→ **To do**: Give the listing again exactly, omitting its images.

→ **Dataset section**:
------------------------

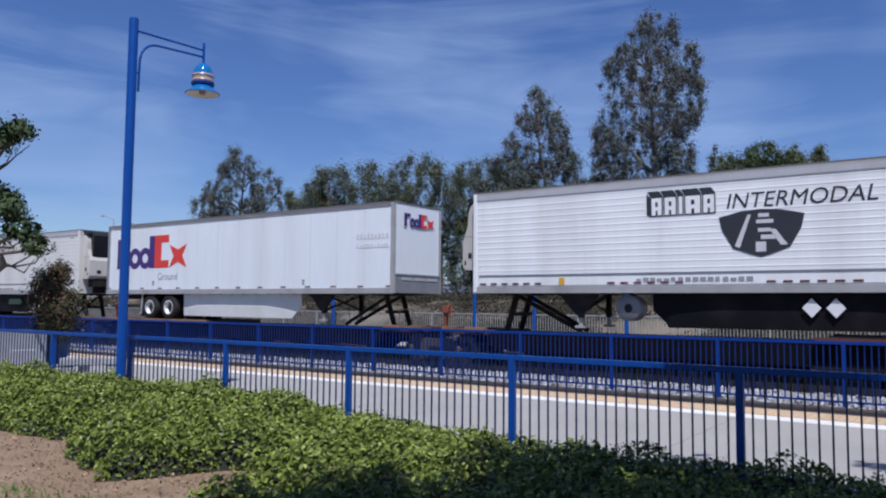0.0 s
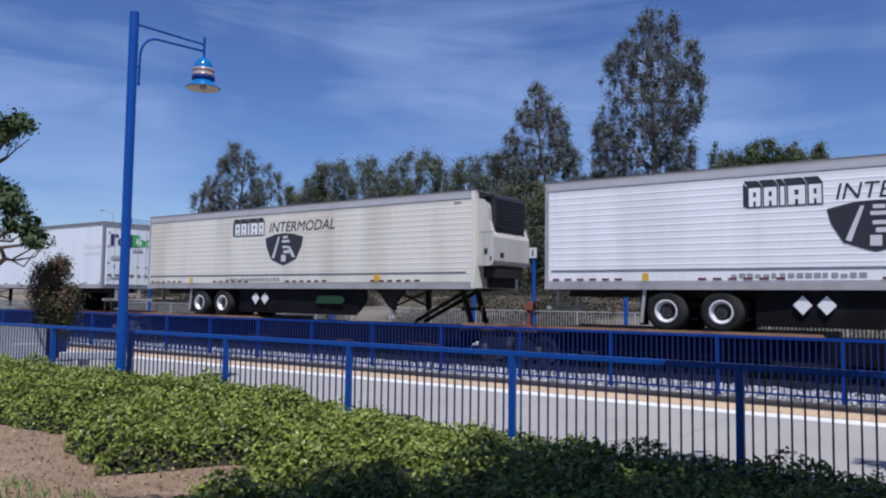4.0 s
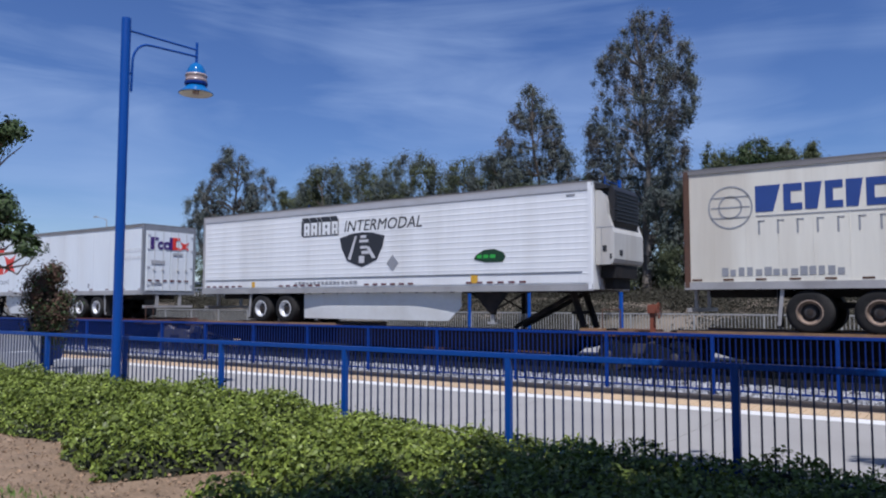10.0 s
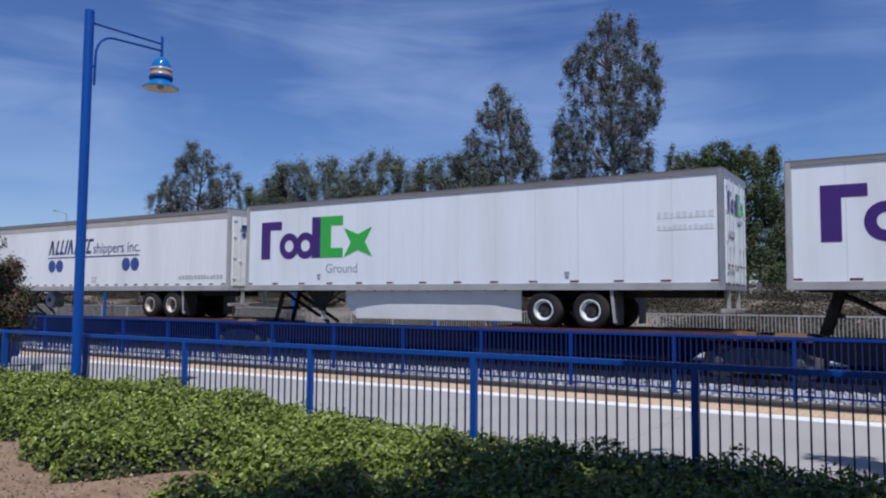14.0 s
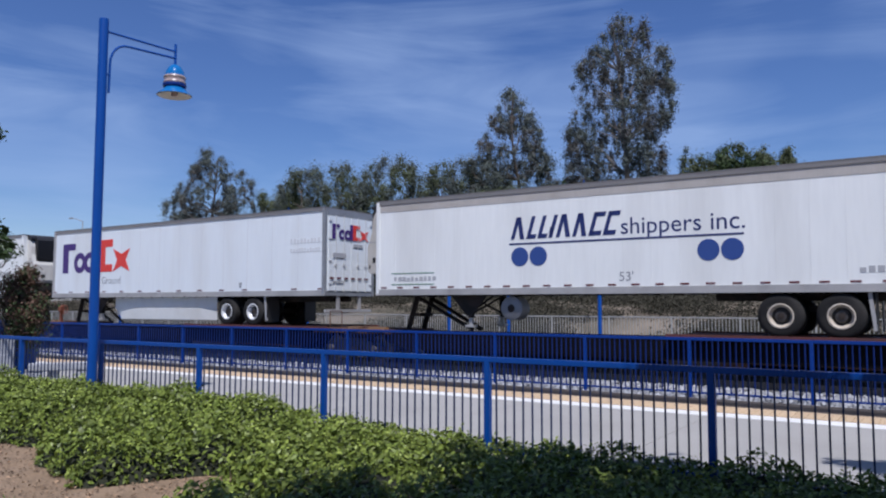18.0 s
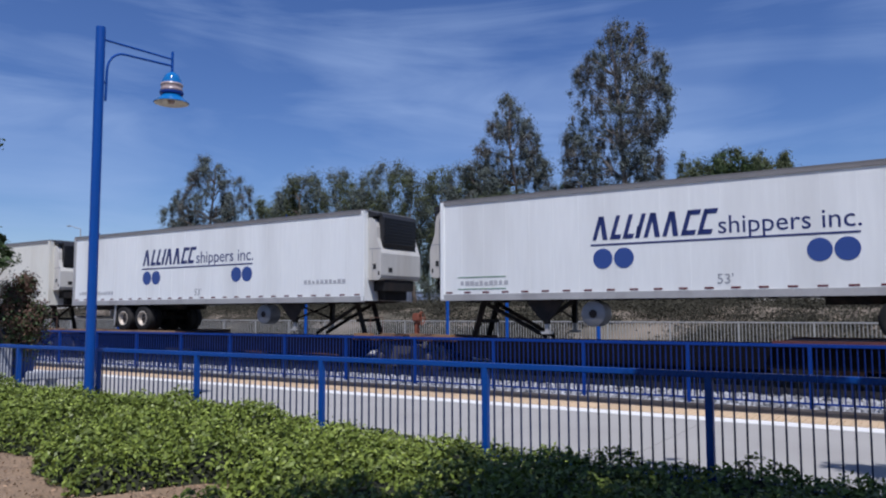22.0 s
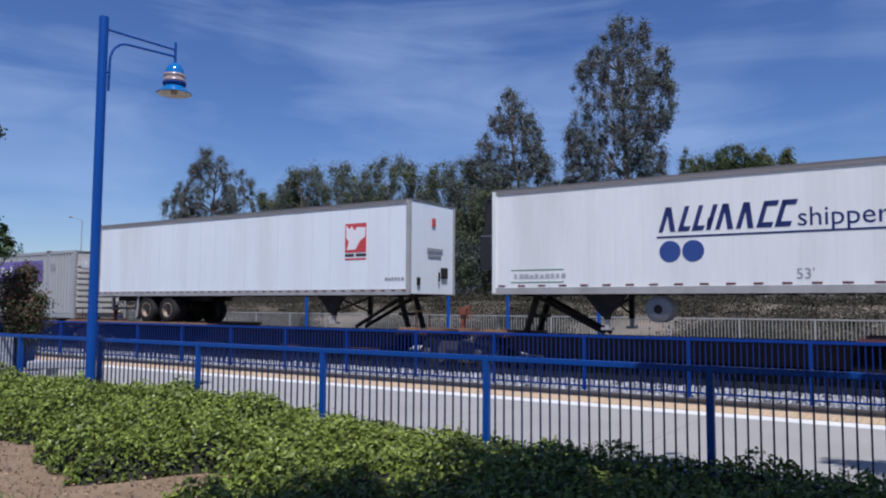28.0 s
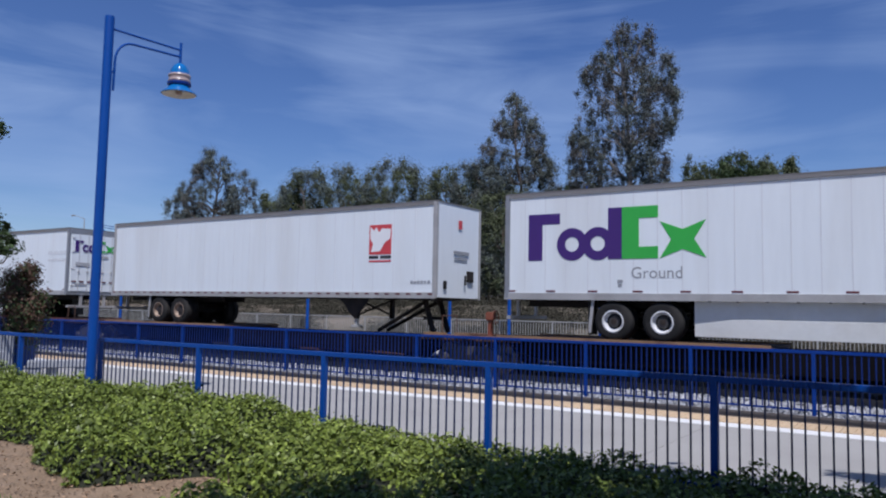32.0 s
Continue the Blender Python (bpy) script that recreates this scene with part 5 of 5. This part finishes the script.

------------------------

→ **The output**:
0.0 s
4.0 s
10.0 s
14.0 s
18.0 s
22.0 s
28.0 s
32.0 s
Continue the Blender Python (bpy) script that recreates this scene with part 5 of 5. This part finishes the script.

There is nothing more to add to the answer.